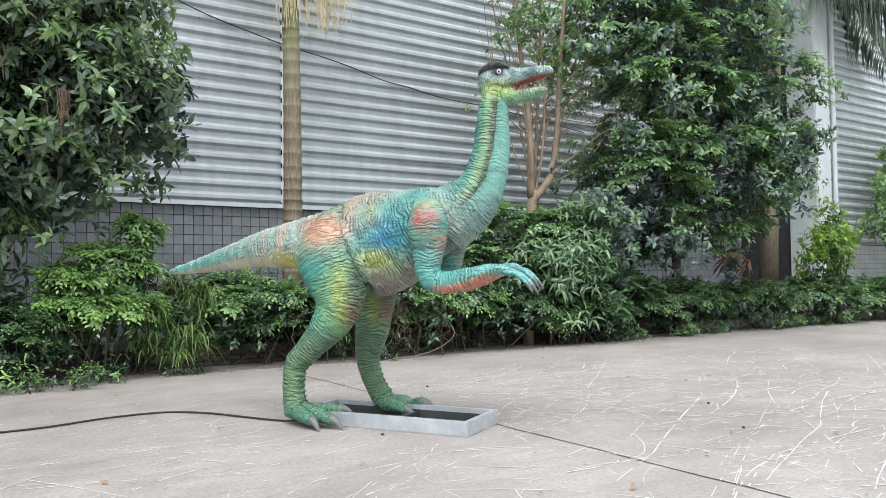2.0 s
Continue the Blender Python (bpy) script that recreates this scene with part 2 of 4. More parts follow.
LEAF_HEDGE = leaf_material("hedge_leaf", (0.016, 0.033, 0.019), (0.108, 0.195, 0.082), (0.37, 0.58, 0.19), 0.32)
LEAF_YELLOW = leaf_material("yellow_green_leaf", (0.07, 0.15, 0.02), (0.18, 0.32, 0.03), (0.34, 0.48, 0.06), 0.42)
LEAF_LONG = leaf_material("grey_green_long_leaf", (0.024, 0.052, 0.032), (0.085, 0.155, 0.078), (0.22, 0.34, 0.16), 0.4)
BLADE = leaf_material("strap_leaf", (0.03, 0.06, 0.012), (0.10, 0.18, 0.035), (0.24, 0.34, 0.10), 0.45)
FROND = leaf_material("grey_green_frond", (0.08, 0.11, 0.085), (0.17, 0.22, 0.16), (0.30, 0.34, 0.24), 0.45)


# ---- building helpers ----
def part(name, bm, mat, parent=None, label="", smooth=False):
    me = bpy.data.meshes.new(name)
    bm.to_mesh(me)
    bm.free()
    me.materials.append(mat)
    if smooth:
        me.shade_smooth()
    ob = new(name, me)
    ob.parent = parent
    if label:
        tagged(ob, label)
    return ob


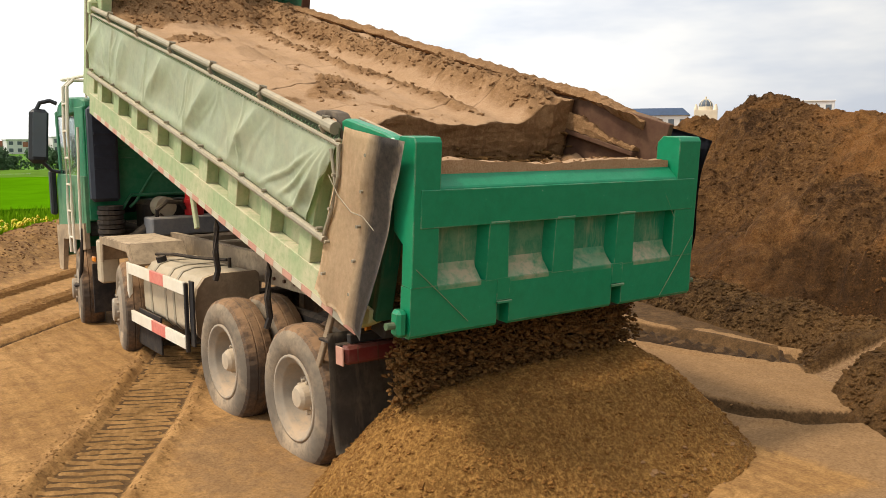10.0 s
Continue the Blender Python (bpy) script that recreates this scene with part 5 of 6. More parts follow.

#####

## Exercise instructions
Transcribe the entries from their first line to the line that holds "0.34, 0.24), 0.45)", both included, and skip every picture.

## Output for this task
2.0 s
Continue the Blender Python (bpy) script that recreates this scene with part 2 of 4. More parts follow.
LEAF_HEDGE = leaf_material("hedge_leaf", (0.016, 0.033, 0.019), (0.108, 0.195, 0.082), (0.37, 0.58, 0.19), 0.32)
LEAF_YELLOW = leaf_material("yellow_green_leaf", (0.07, 0.15, 0.02), (0.18, 0.32, 0.03), (0.34, 0.48, 0.06), 0.42)
LEAF_LONG = leaf_material("grey_green_long_leaf", (0.024, 0.052, 0.032), (0.085, 0.155, 0.078), (0.22, 0.34, 0.16), 0.4)
BLADE = leaf_material("strap_leaf", (0.03, 0.06, 0.012), (0.10, 0.18, 0.035), (0.24, 0.34, 0.10), 0.45)
FROND = leaf_material("grey_green_frond", (0.08, 0.11, 0.085), (0.17, 0.22, 0.16), (0.30, 0.34, 0.24), 0.45)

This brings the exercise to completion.